- WTI attracts some sellers on Thursday and snaps a three-day winning streak to a one-week high.
- Indications of a rise in US Crude inventories and worries about Trump’s tariffs weigh on Oil prices.
- Concerns over supply disruption in Russia and a weaker USD could lend support to the black liquid.
West Texas Intermediate (WTI) US Crude Oil prices extend the overnight pullback from the vicinity of the $73.00 mark, or a one-week top, and drift lower during the Asian session on Thursday. The commodity slides to the $71.75 area, or a fresh daily low in the last hour, and for now, seems to have snapped a three-day winning streak.
Market sources, citing the American Petroleum Institute (API) report, said on Wednesday that US Crude stocks rose by 3.34 million barrels last week. This, along with concerns that US President Donald Trump's trade tariffs could weaken the global economy and dent fuel demand, fails to assist Crude Oil prices to capitalize on a three-day-old recovery from the year-to-date low touched earlier this week.
Apart from this, worries about slowing demand from the Eurozone and China exert additional pressure on the black liquid. That said, supply disruptions in Russia could help limit deeper losses. In fact, Russia said that oil flows from the Caspian Pipeline Consortium – a major route for crude exports from Kazakhstan – were reduced by 30%-40% after a Ukrainian drone attack on pumping stations.
Furthermore, the emergence of some US Dollar (USD) selling, despite the Federal Reserve's (Fed) hawkish outlook, could act as a tailwind for Crude Oil prices. Traders now look forward to the release of the official US Crude inventories data, due later during the North American session.
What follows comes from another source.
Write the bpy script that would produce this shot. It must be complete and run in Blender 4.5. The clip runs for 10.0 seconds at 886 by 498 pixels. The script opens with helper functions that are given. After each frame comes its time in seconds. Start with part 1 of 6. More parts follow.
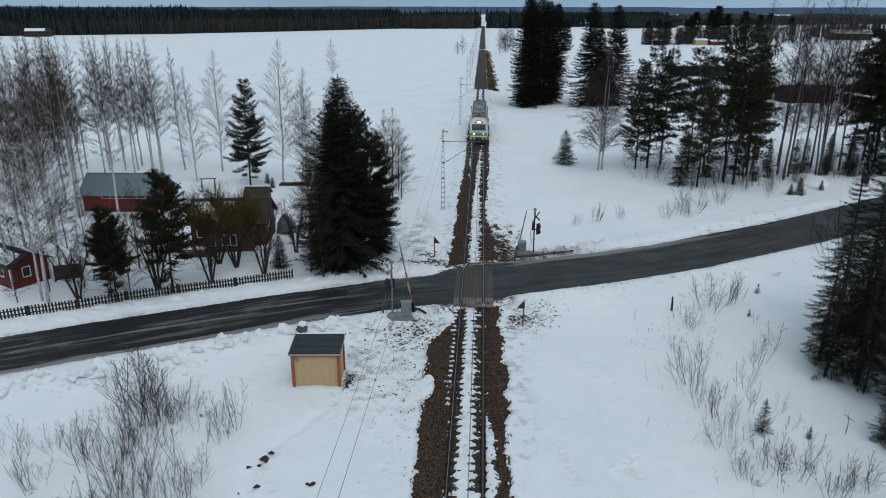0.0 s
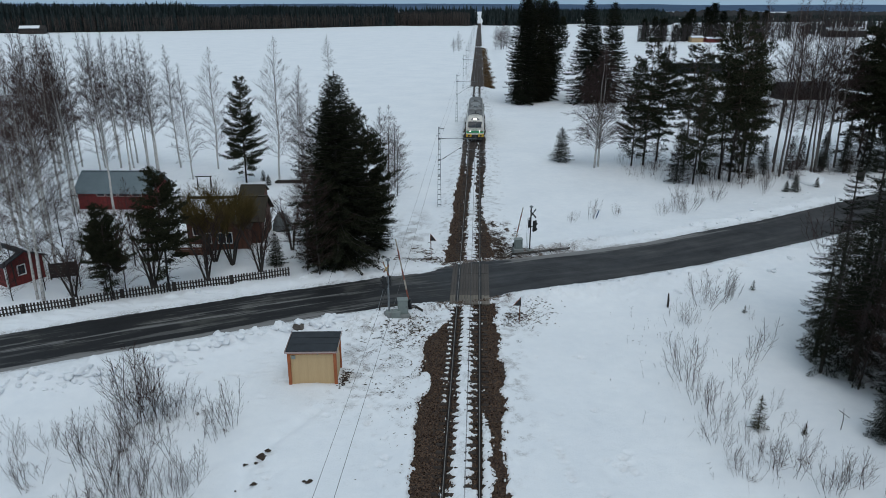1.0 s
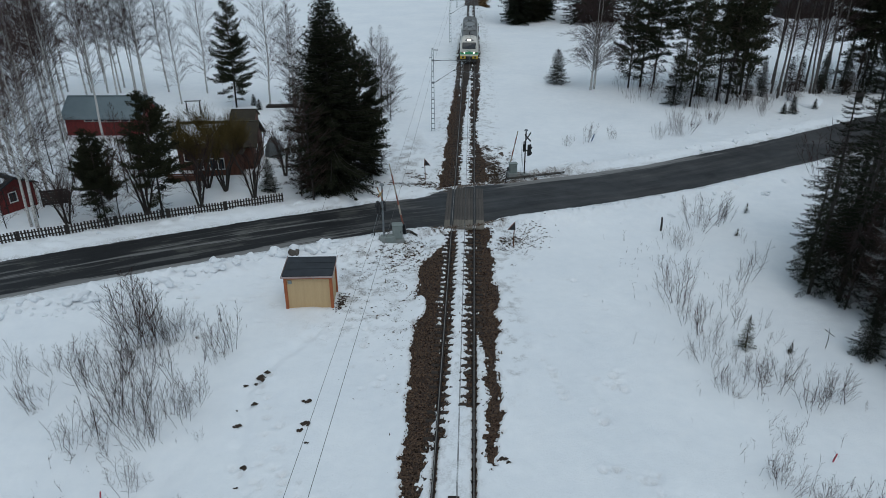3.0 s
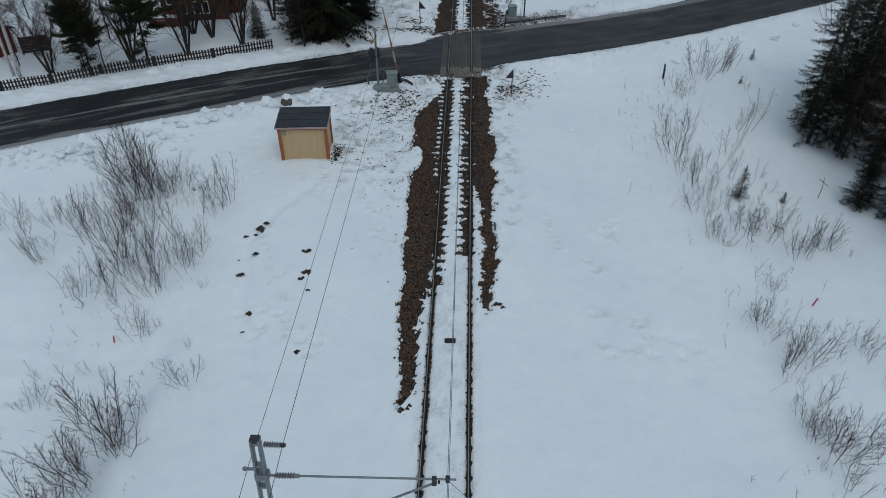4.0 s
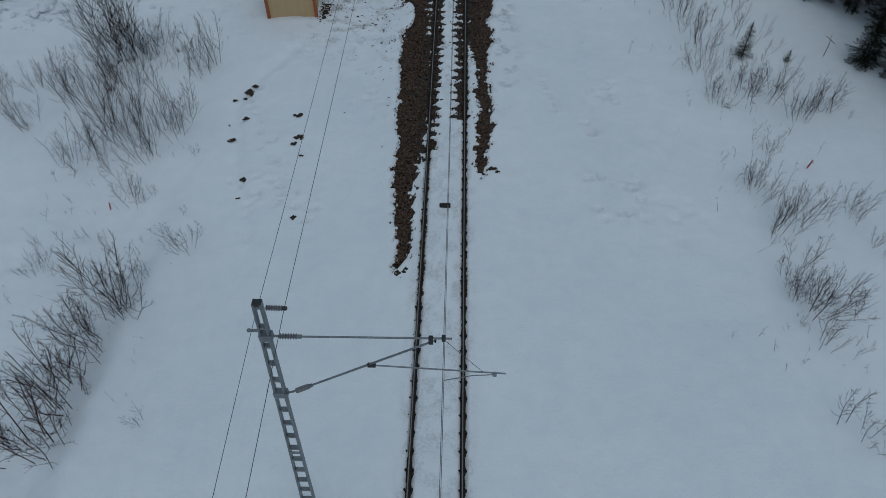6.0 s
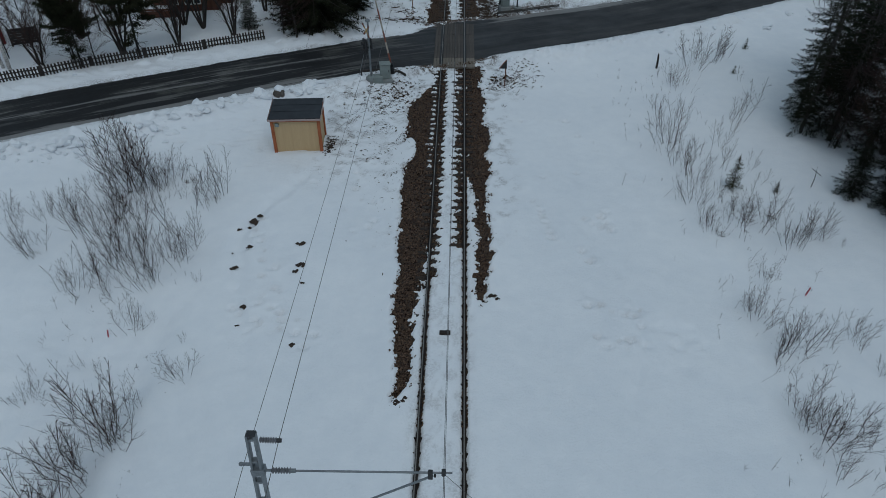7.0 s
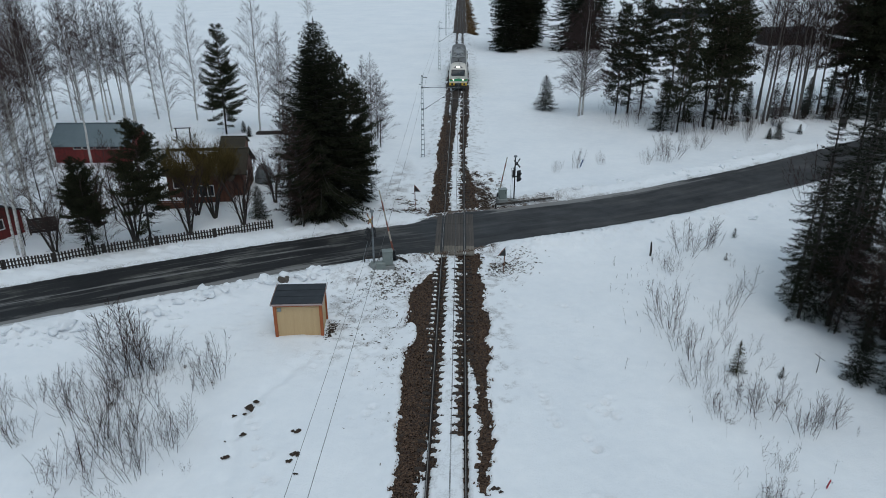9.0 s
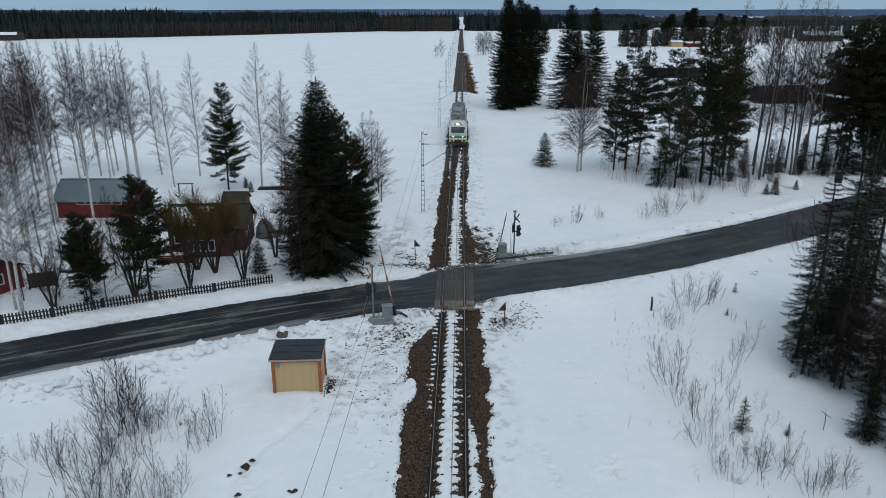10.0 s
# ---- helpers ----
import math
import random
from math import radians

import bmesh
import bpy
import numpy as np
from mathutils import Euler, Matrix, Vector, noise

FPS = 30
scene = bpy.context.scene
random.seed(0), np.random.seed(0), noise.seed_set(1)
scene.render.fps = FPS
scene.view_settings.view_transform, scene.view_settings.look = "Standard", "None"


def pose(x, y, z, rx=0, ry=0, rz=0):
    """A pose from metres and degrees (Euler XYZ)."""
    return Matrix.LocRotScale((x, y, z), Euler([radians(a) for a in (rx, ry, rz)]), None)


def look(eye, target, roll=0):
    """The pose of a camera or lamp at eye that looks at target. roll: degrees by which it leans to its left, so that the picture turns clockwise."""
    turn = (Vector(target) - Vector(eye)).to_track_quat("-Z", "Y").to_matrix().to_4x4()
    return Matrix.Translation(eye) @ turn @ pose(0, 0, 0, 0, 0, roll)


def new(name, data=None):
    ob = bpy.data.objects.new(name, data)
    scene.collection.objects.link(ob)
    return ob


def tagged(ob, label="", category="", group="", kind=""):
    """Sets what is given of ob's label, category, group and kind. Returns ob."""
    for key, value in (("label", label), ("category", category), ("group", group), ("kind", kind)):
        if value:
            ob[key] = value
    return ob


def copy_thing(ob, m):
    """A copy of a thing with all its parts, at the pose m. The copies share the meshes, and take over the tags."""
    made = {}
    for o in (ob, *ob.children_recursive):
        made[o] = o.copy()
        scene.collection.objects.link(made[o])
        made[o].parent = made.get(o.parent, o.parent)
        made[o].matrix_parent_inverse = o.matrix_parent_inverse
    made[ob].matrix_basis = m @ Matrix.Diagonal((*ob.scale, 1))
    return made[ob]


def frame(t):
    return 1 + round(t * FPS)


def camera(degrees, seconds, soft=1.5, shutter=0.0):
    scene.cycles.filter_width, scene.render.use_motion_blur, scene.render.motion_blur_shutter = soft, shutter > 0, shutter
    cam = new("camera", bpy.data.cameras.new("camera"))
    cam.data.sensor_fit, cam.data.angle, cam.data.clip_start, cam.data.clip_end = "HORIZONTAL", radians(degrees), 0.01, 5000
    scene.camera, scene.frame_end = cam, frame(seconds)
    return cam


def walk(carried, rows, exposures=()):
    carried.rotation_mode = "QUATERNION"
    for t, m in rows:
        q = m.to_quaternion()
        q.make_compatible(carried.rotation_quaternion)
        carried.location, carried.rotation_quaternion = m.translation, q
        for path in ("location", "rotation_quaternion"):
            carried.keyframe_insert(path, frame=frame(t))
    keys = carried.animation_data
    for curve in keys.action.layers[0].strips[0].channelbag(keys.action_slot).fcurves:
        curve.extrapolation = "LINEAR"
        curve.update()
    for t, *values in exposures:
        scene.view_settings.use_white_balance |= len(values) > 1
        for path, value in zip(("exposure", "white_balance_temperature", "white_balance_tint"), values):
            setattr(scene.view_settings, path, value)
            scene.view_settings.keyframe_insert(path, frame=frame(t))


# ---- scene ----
cam = camera(65.24, 10.0, soft=0.65)
# seconds, eye x y z, yaw, pitch, roll (degrees)
ROWS = [
    (0.0, 0.46, 0.0, 19.74, 3.198, -19.117, 0.0),
    (0.5, 0.46, -0.01, 19.73, 2.981, -19.118, -0.004),
    (1.0, 0.47, 0.0, 19.73, 2.892, -19.327, 0.0),
    (1.5, 0.48, -0.01, 19.71, 2.756, -20.047, -0.05),
    (2.0, 0.48, -0.03, 19.69, 2.634, -21.294, -0.055),
    (2.2, 0.48, -0.03, 19.69, 2.59, -21.95, -0.08),
    (3.3, 0.48, -0.05, 19.68, 2.34, -28.3, -0.18),
    (3.5, 0.48, -0.05, 19.68, 2.289, -30.895, -0.183),
    (4.0, 0.49, -0.06, 19.69, 2.129, -37.75, -0.208),
    (4.5, 0.48, -0.06, 19.7, 1.901, -44.65, -0.213),
    (4.8, 0.48, -0.05, 19.72, 1.75, -48.85, -0.17),
    (4.9, 0.48, -0.05, 19.73, 1.7, -49.75, -0.16),
    (5.0, 0.48, -0.05, 19.73, 1.656, -50.298, -0.149),
    (5.2, 0.48, -0.05, 19.73, 1.63, -50.48, -0.12),
    (5.7, 0.479, -0.038, 19.733, 1.59, -50.3, -0.17),
    (6.3, 0.478, -0.023, 19.737, 1.55, -46.28, -0.22),
    (6.5, 0.478, -0.018, 19.738, 1.545, -44.06, -0.22),
    (7.0, 0.477, -0.005, 19.741, 1.512, -38.556, -0.17),
    (7.5, 0.477, 0.007, 19.744, 1.515, -33.098, -0.12),
    (8.0, 0.476, 0.02, 19.748, 1.528, -27.739, -0.13),
    (8.2, 0.476, 0.025, 19.749, 1.526, -25.68, -0.13),
    (8.3, 0.475, 0.028, 19.749, 1.523, -24.928, -0.13),
    (8.5, 0.475, 0.033, 19.751, 1.521, -24.297, -0.13),
    (8.8, 0.475, 0.04, 19.753, 1.519, -24.245, -0.118),
    (8.9, 0.475, 0.043, 19.753, 1.521, -23.992, -0.114),
    (9.0, 0.474, 0.045, 19.754, 1.521, -23.431, -0.11),
    (9.2, 0.474, 0.05, 19.755, 1.518, -21.852, -0.112),
    (9.4, 0.474, 0.055, 19.756, 1.514, -20.145, -0.114),
    (9.5, 0.474, 0.058, 19.757, 1.512, -19.462, -0.115),
    (9.7, 0.473, 0.062, 19.758, 1.511, -19.025, -0.113),
    (10.0, 0.473, 0.07, 19.76, 1.514, -18.922, -0.11),
]
EXPOSURES = [(0.0, 0.25, 6500, 10), (2.0, 0.21, 6500, 10), (3.5, 0.09, 6400, 9), (4.0, 0.01, 6330, 9), (4.5, -0.18, 6230, 9), (5.0, -0.39, 6050, 8), (6.5, -0.51, 6080, 8), (7.0, -0.34, 6160, 8), (7.5, -0.17, 6250, 9), (8.0, -0.03, 6400, 9), (8.5, 0.15, 6500, 10), (10.0, 0.27, 6500, 10)]
walk(cam, [(t, pose(x, y, z, 90 + pitch, 0, yaw) @ pose(0, 0, 0, 0, 0, roll)) for t, x, y, z, yaw, pitch, roll in ROWS], EXPOSURES)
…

Nevertheless, the mixed fundamental backdrop warrants some caution before placing aggressive directional bets.
(This story was corrected on February 20 at 11:44 GMT to say that WTI seems to have snapped a three-day winning streak, not a losing streak.)
WTI Oil FAQs
WTI Oil is a type of Crude Oil sold on international markets. The WTI stands for West Texas Intermediate, one of three major types including Brent and Dubai Crude. WTI is also referred to as “light” and “sweet” because of its relatively low gravity and sulfur content respectively. It is considered a high quality Oil that is easily refined. It is sourced in the United States and distributed via the Cushing hub, which is considered “The Pipeline Crossroads of the World”. It is a benchmark for the Oil market and WTI price is frequently quoted in the media.
Like all assets, supply and demand are the key drivers of WTI Oil price. As such, global growth can be a driver of increased demand and vice versa for weak global growth. Political instability, wars, and sanctions can disrupt supply and impact prices. The decisions of OPEC, a group of major Oil-producing countries, is another key driver of price. The value of the US Dollar influences the price of WTI Crude Oil, since Oil is predominantly traded in US Dollars, thus a weaker US Dollar can make Oil more affordable and vice versa.
The weekly Oil inventory reports published by the American Petroleum Institute (API) and the Energy Information Agency (EIA) impact the price of WTI Oil. Changes in inventories reflect fluctuating supply and demand. If the data shows a drop in inventories it can indicate increased demand, pushing up Oil price. Higher inventories can reflect increased supply, pushing down prices. API’s report is published every Tuesday and EIA’s the day after. Their results are usually similar, falling within 1% of each other 75% of the time. The EIA data is considered more reliable, since it is a government agency.
OPEC (Organization of the Petroleum Exporting Countries) is a group of 12 Oil-producing nations who collectively decide production quotas for member countries at twice-yearly meetings. Their decisions often impact WTI Oil prices. When OPEC decides to lower quotas, it can tighten supply, pushing up Oil prices. When OPEC increases production, it has the opposite effect. OPEC+ refers to an expanded group that includes ten extra non-OPEC members, the most notable of which is Russia.